Bank of Japan memulai kebijakan moneter yang sangat longgar pada tahun 2013 untuk merangsang ekonomi dan mendorong inflasi di tengah lingkungan inflasi yang rendah. Kebijakan bank tersebut didasarkan pada Pelonggaran Kuantitatif dan Kualitatif (QQE), atau mencetak uang kertas untuk membeli aset seperti obligasi pemerintah atau perusahaan untuk menyediakan likuiditas. Pada tahun 2016, bank tersebut menggandakan strateginya dan melonggarkan kebijakan lebih lanjut dengan terlebih dahulu memperkenalkan suku bunga negatif dan kemudian secara langsung mengendalikan imbal hasil obligasi pemerintah 10 tahunnya. Pada bulan Maret 2024, BoJ menaikkan suku bunga, yang secara efektif menarik diri dari sikap kebijakan moneter yang sangat longgar.
Stimulus besar-besaran yang dilakukan Bank Sentral Jepang menyebabkan Yen terdepresiasi terhadap mata uang utama lainnya. Proses ini memburuk pada tahun 2022 dan 2023 karena meningkatnya perbedaan kebijakan antara Bank Sentral Jepang dan bank sentral utama lainnya, yang memilih untuk menaikkan suku bunga secara tajam untuk melawan tingkat inflasi yang telah mencapai titik tertinggi selama beberapa dekade. Kebijakan BoJ menyebabkan perbedaan yang semakin lebar dengan mata uang lainnya, yang menyeret turun nilai Yen.

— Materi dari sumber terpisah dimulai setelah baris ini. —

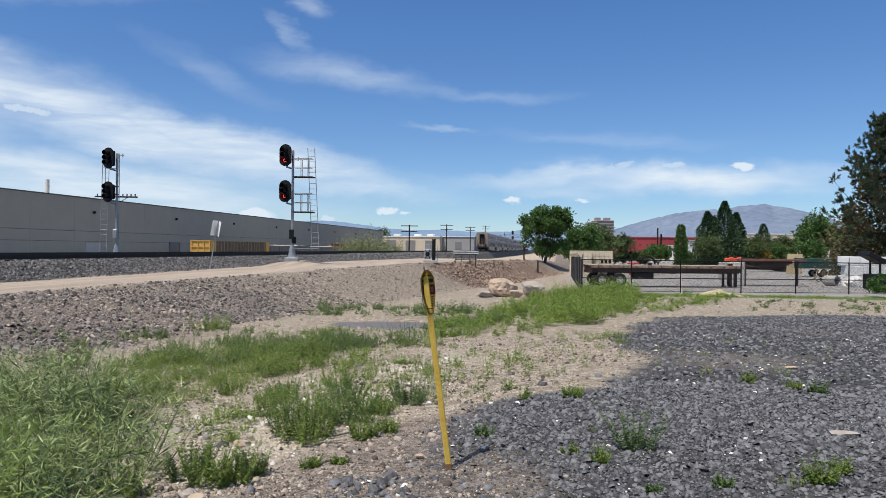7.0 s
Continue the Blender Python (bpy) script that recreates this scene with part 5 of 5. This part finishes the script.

Tren ini sebagian berbalik pada tahun 2024, ketika BoJ memutuskan untuk meninggalkan sikap kebijakannya yang sangat longgar.
Pelemahan Yen dan lonjakan harga energi global menyebabkan peningkatan inflasi Jepang, yang melampaui target BoJ sebesar 2%. Prospek kenaikan gaji di negara tersebut – elemen utama yang memicu inflasi – juga berkontribusi terhadap pergerakan tersebut.